Start of SUPPLIED RECORDS

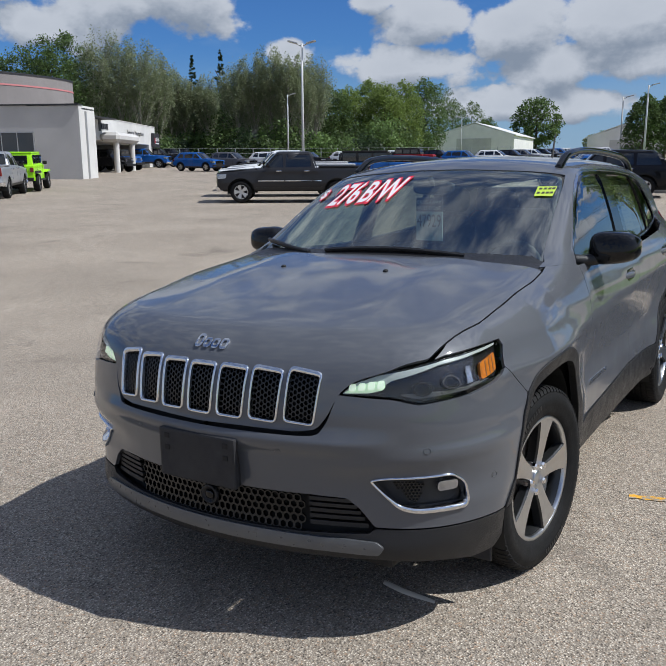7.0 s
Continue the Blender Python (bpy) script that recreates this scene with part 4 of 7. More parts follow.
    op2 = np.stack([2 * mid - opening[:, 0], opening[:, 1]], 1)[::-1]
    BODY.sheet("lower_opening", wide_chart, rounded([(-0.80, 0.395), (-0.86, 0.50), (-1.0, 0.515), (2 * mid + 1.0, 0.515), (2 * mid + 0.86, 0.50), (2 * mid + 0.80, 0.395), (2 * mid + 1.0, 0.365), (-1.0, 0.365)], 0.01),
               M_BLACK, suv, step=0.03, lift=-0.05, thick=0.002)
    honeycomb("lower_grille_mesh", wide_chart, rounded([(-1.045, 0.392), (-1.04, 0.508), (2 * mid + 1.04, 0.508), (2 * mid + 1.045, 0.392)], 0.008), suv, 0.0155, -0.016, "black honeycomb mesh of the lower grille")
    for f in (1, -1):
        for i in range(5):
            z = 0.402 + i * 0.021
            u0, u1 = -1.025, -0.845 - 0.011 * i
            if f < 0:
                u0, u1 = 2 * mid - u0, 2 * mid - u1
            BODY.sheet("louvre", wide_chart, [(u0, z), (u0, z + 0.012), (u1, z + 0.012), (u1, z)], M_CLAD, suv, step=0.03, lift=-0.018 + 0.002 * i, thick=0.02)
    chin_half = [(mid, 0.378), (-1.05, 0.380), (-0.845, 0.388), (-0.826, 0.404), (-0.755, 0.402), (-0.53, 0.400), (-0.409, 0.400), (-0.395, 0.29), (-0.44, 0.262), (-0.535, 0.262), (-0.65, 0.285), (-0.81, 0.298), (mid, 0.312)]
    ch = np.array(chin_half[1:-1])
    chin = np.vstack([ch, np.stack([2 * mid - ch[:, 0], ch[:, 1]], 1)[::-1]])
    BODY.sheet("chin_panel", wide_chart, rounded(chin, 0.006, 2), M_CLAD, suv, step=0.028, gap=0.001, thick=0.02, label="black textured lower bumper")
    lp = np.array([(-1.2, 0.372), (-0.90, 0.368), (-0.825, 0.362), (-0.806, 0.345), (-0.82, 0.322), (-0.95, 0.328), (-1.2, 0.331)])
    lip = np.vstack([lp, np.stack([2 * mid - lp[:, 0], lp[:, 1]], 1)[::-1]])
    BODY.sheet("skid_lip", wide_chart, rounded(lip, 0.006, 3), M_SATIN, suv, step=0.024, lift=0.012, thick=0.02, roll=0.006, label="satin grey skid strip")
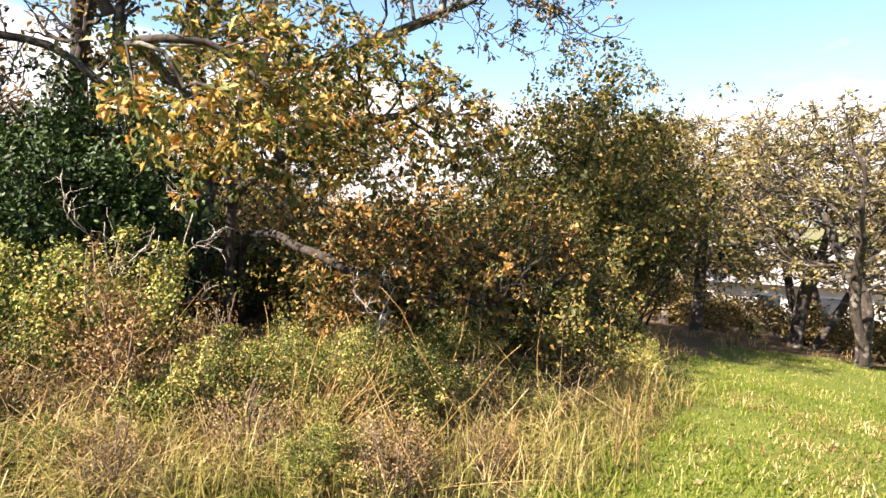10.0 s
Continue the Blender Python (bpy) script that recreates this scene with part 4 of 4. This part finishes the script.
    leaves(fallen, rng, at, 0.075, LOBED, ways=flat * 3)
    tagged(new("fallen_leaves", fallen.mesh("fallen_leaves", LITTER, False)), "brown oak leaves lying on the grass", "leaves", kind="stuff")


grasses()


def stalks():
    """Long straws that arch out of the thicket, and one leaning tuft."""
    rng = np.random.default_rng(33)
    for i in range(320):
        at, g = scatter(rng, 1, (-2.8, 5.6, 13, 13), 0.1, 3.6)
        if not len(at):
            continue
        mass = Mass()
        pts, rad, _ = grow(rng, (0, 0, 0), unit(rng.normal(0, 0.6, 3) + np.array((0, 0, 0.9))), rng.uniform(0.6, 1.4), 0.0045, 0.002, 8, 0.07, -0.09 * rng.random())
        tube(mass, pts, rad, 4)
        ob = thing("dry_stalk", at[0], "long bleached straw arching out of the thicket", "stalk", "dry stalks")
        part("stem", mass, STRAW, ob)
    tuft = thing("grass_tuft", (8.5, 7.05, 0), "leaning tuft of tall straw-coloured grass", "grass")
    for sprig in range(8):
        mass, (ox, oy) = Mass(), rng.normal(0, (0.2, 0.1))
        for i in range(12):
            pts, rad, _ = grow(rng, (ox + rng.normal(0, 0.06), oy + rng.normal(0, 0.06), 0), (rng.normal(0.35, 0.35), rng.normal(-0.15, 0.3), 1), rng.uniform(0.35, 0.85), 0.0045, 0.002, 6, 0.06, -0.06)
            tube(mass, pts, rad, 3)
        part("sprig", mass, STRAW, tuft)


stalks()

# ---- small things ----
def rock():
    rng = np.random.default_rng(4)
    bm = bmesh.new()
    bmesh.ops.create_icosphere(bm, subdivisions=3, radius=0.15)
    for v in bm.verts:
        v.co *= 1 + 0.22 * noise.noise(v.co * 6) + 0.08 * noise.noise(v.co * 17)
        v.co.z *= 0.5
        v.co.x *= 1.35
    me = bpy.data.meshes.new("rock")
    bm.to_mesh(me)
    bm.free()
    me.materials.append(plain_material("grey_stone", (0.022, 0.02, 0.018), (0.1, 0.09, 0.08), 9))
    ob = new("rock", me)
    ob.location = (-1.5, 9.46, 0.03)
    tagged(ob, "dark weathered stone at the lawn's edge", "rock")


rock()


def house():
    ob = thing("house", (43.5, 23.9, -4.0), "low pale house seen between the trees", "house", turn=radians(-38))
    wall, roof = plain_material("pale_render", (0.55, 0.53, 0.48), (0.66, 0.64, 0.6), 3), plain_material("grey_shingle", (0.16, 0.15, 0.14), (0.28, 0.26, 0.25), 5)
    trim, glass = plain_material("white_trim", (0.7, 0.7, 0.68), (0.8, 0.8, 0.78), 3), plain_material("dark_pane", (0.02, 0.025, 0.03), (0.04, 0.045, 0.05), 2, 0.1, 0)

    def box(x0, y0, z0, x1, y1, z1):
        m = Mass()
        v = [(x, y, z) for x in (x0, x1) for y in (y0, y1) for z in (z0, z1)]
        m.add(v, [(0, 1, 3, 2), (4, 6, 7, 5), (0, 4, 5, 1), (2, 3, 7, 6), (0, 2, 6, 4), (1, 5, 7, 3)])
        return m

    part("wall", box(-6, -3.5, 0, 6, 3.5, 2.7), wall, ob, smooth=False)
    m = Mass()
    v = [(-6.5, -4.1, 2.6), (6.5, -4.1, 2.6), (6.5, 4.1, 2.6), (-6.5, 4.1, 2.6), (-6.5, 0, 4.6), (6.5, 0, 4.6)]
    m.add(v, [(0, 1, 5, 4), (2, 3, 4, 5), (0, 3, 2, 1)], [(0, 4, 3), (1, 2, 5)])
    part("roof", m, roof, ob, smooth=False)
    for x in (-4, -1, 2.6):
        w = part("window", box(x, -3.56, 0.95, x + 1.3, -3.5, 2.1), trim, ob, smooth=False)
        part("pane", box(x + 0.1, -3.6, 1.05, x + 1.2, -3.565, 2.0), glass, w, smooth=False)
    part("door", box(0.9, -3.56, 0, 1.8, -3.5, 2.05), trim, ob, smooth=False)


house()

End of SUPPLIED RECORDS

> WRITTEN EXERCISE
Every record gets retyped exactly; no picture goes into the copy.

> THE RESULT
7.0 s
Continue the Blender Python (bpy) script that recreates this scene with part 4 of 7. More parts follow.
    op2 = np.stack([2 * mid - opening[:, 0], opening[:, 1]], 1)[::-1]
    BODY.sheet("lower_opening", wide_chart, rounded([(-0.80, 0.395), (-0.86, 0.50), (-1.0, 0.515), (2 * mid + 1.0, 0.515), (2 * mid + 0.86, 0.50), (2 * mid + 0.80, 0.395), (2 * mid + 1.0, 0.365), (-1.0, 0.365)], 0.01),
               M_BLACK, suv, step=0.03, lift=-0.05, thick=0.002)
    honeycomb("lower_grille_mesh", wide_chart, rounded([(-1.045, 0.392), (-1.04, 0.508), (2 * mid + 1.04, 0.508), (2 * mid + 1.045, 0.392)], 0.008), suv, 0.0155, -0.016, "black honeycomb mesh of the lower grille")
    for f in (1, -1):
        for i in range(5):
            z = 0.402 + i * 0.021
            u0, u1 = -1.025, -0.845 - 0.011 * i
            if f < 0:
                u0, u1 = 2 * mid - u0, 2 * mid - u1
            BODY.sheet("louvre", wide_chart, [(u0, z), (u0, z + 0.012), (u1, z + 0.012), (u1, z)], M_CLAD, suv, step=0.03, lift=-0.018 + 0.002 * i, thick=0.02)
    chin_half = [(mid, 0.378), (-1.05, 0.380), (-0.845, 0.388), (-0.826, 0.404), (-0.755, 0.402), (-0.53, 0.400), (-0.409, 0.400), (-0.395, 0.29), (-0.44, 0.262), (-0.535, 0.262), (-0.65, 0.285), (-0.81, 0.298), (mid, 0.312)]
    ch = np.array(chin_half[1:-1])
    chin = np.vstack([ch, np.stack([2 * mid - ch[:, 0], ch[:, 1]], 1)[::-1]])
    BODY.sheet("chin_panel", wide_chart, rounded(chin, 0.006, 2), M_CLAD, suv, step=0.028, gap=0.001, thick=0.02, label="black textured lower bumper")
    lp = np.array([(-1.2, 0.372), (-0.90, 0.368), (-0.825, 0.362), (-0.806, 0.345), (-0.82, 0.322), (-0.95, 0.328), (-1.2, 0.331)])
    lip = np.vstack([lp, np.stack([2 * mid - lp[:, 0], lp[:, 1]], 1)[::-1]])
    BODY.sheet("skid_lip", wide_chart, rounded(lip, 0.006, 3), M_SATIN, suv, step=0.024, lift=0.012, thick=0.02, roll=0.006, label="satin grey skid strip")
10.0 s
Continue the Blender Python (bpy) script that recreates this scene with part 4 of 4. This part finishes the script.
    leaves(fallen, rng, at, 0.075, LOBED, ways=flat * 3)
    tagged(new("fallen_leaves", fallen.mesh("fallen_leaves", LITTER, False)), "brown oak leaves lying on the grass", "leaves", kind="stuff")


grasses()


def stalks():
    """Long straws that arch out of the thicket, and one leaning tuft."""
    rng = np.random.default_rng(33)
    for i in range(320):
        at, g = scatter(rng, 1, (-2.8, 5.6, 13, 13), 0.1, 3.6)
        if not len(at):
            continue
        mass = Mass()
        pts, rad, _ = grow(rng, (0, 0, 0), unit(rng.normal(0, 0.6, 3) + np.array((0, 0, 0.9))), rng.uniform(0.6, 1.4), 0.0045, 0.002, 8, 0.07, -0.09 * rng.random())
        tube(mass, pts, rad, 4)
        ob = thing("dry_stalk", at[0], "long bleached straw arching out of the thicket", "stalk", "dry stalks")
        part("stem", mass, STRAW, ob)
    tuft = thing("grass_tuft", (8.5, 7.05, 0), "leaning tuft of tall straw-coloured grass", "grass")
    for sprig in range(8):
        mass, (ox, oy) = Mass(), rng.normal(0, (0.2, 0.1))
        for i in range(12):
            pts, rad, _ = grow(rng, (ox + rng.normal(0, 0.06), oy + rng.normal(0, 0.06), 0), (rng.normal(0.35, 0.35), rng.normal(-0.15, 0.3), 1), rng.uniform(0.35, 0.85), 0.0045, 0.002, 6, 0.06, -0.06)
            tube(mass, pts, rad, 3)
        part("sprig", mass, STRAW, tuft)


stalks()

# ---- small things ----
def rock():
    rng = np.random.default_rng(4)
    bm = bmesh.new()
    bmesh.ops.create_icosphere(bm, subdivisions=3, radius=0.15)
    for v in bm.verts:
        v.co *= 1 + 0.22 * noise.noise(v.co * 6) + 0.08 * noise.noise(v.co * 17)
        v.co.z *= 0.5
        v.co.x *= 1.35
    me = bpy.data.meshes.new("rock")
    bm.to_mesh(me)
    bm.free()
    me.materials.append(plain_material("grey_stone", (0.022, 0.02, 0.018), (0.1, 0.09, 0.08), 9))
    ob = new("rock", me)
    ob.location = (-1.5, 9.46, 0.03)
    tagged(ob, "dark weathered stone at the lawn's edge", "rock")


rock()


def house():
    ob = thing("house", (43.5, 23.9, -4.0), "low pale house seen between the trees", "house", turn=radians(-38))
    wall, roof = plain_material("pale_render", (0.55, 0.53, 0.48), (0.66, 0.64, 0.6), 3), plain_material("grey_shingle", (0.16, 0.15, 0.14), (0.28, 0.26, 0.25), 5)
    trim, glass = plain_material("white_trim", (0.7, 0.7, 0.68), (0.8, 0.8, 0.78), 3), plain_material("dark_pane", (0.02, 0.025, 0.03), (0.04, 0.045, 0.05), 2, 0.1, 0)

    def box(x0, y0, z0, x1, y1, z1):
        m = Mass()
        v = [(x, y, z) for x in (x0, x1) for y in (y0, y1) for z in (z0, z1)]
        m.add(v, [(0, 1, 3, 2), (4, 6, 7, 5), (0, 4, 5, 1), (2, 3, 7, 6), (0, 2, 6, 4), (1, 5, 7, 3)])
        return m

    part("wall", box(-6, -3.5, 0, 6, 3.5, 2.7), wall, ob, smooth=False)
    m = Mass()
    v = [(-6.5, -4.1, 2.6), (6.5, -4.1, 2.6), (6.5, 4.1, 2.6), (-6.5, 4.1, 2.6), (-6.5, 0, 4.6), (6.5, 0, 4.6)]
    m.add(v, [(0, 1, 5, 4), (2, 3, 4, 5), (0, 3, 2, 1)], [(0, 4, 3), (1, 2, 5)])
    part("roof", m, roof, ob, smooth=False)
    for x in (-4, -1, 2.6):
        w = part("window", box(x, -3.56, 0.95, x + 1.3, -3.5, 2.1), trim, ob, smooth=False)
        part("pane", box(x + 0.1, -3.6, 1.05, x + 1.2, -3.565, 2.0), glass, w, smooth=False)
    part("door", box(0.9, -3.56, 0, 1.8, -3.5, 2.05), trim, ob, smooth=False)


house()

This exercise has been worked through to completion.